> _DATASET SECTION_
☆ ☆ ☆ ☆
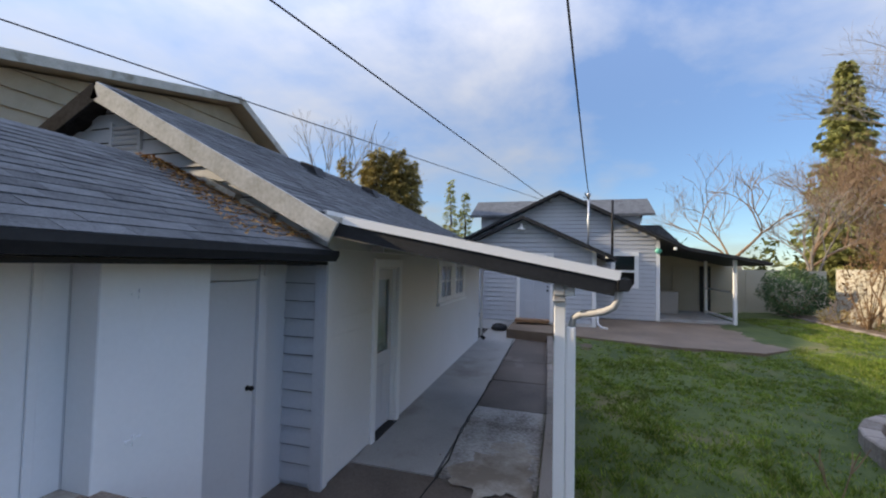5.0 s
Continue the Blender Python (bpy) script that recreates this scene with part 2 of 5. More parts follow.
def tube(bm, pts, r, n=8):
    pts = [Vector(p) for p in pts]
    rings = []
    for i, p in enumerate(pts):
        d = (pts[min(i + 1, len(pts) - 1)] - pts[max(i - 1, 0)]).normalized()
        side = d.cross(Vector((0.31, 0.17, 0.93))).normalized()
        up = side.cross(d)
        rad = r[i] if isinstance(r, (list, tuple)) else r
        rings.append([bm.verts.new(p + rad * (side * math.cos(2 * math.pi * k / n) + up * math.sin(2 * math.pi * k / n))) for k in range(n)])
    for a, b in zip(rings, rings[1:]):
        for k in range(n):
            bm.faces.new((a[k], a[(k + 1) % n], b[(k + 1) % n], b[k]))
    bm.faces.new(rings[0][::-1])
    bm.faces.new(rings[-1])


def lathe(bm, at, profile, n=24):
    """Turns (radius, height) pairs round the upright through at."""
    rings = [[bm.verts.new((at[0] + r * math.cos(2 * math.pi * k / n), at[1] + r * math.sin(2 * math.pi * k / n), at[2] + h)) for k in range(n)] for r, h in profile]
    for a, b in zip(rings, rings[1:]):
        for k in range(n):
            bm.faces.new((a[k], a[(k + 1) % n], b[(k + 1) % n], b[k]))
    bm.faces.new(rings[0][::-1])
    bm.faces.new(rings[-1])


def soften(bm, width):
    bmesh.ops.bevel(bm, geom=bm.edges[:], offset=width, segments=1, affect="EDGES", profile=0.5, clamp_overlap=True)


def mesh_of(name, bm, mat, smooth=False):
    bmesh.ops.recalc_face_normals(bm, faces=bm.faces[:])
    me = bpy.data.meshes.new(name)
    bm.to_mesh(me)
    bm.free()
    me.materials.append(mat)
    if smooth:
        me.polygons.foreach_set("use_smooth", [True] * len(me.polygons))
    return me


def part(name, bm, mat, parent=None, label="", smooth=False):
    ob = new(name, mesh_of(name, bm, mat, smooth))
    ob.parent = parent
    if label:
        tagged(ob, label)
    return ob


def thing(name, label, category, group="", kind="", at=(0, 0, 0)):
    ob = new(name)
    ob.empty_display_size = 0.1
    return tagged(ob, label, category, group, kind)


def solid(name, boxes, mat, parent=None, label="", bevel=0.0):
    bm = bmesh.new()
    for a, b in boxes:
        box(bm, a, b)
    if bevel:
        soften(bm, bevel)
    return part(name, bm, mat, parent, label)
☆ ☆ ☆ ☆
> _DO THIS_
Except for the pictures, print the data above exactly.

> _EXERCISE OUTPUT_
5.0 s
Continue the Blender Python (bpy) script that recreates this scene with part 2 of 5. More parts follow.
def tube(bm, pts, r, n=8):
    pts = [Vector(p) for p in pts]
    rings = []
    for i, p in enumerate(pts):
        d = (pts[min(i + 1, len(pts) - 1)] - pts[max(i - 1, 0)]).normalized()
        side = d.cross(Vector((0.31, 0.17, 0.93))).normalized()
        up = side.cross(d)
        rad = r[i] if isinstance(r, (list, tuple)) else r
        rings.append([bm.verts.new(p + rad * (side * math.cos(2 * math.pi * k / n) + up * math.sin(2 * math.pi * k / n))) for k in range(n)])
    for a, b in zip(rings, rings[1:]):
        for k in range(n):
            bm.faces.new((a[k], a[(k + 1) % n], b[(k + 1) % n], b[k]))
    bm.faces.new(rings[0][::-1])
    bm.faces.new(rings[-1])


def lathe(bm, at, profile, n=24):
    """Turns (radius, height) pairs round the upright through at."""
    rings = [[bm.verts.new((at[0] + r * math.cos(2 * math.pi * k / n), at[1] + r * math.sin(2 * math.pi * k / n), at[2] + h)) for k in range(n)] for r, h in profile]
    for a, b in zip(rings, rings[1:]):
        for k in range(n):
            bm.faces.new((a[k], a[(k + 1) % n], b[(k + 1) % n], b[k]))
    bm.faces.new(rings[0][::-1])
    bm.faces.new(rings[-1])


def soften(bm, width):
    bmesh.ops.bevel(bm, geom=bm.edges[:], offset=width, segments=1, affect="EDGES", profile=0.5, clamp_overlap=True)


def mesh_of(name, bm, mat, smooth=False):
    bmesh.ops.recalc_face_normals(bm, faces=bm.faces[:])
    me = bpy.data.meshes.new(name)
    bm.to_mesh(me)
    bm.free()
    me.materials.append(mat)
    if smooth:
        me.polygons.foreach_set("use_smooth", [True] * len(me.polygons))
    return me


def part(name, bm, mat, parent=None, label="", smooth=False):
    ob = new(name, mesh_of(name, bm, mat, smooth))
    ob.parent = parent
    if label:
        tagged(ob, label)
    return ob


def thing(name, label, category, group="", kind="", at=(0, 0, 0)):
    ob = new(name)
    ob.empty_display_size = 0.1
    return tagged(ob, label, category, group, kind)


def solid(name, boxes, mat, parent=None, label="", bevel=0.0):
    bm = bmesh.new()
    for a, b in boxes:
        box(bm, a, b)
    if bevel:
        soften(bm, bevel)
    return part(name, bm, mat, parent, label)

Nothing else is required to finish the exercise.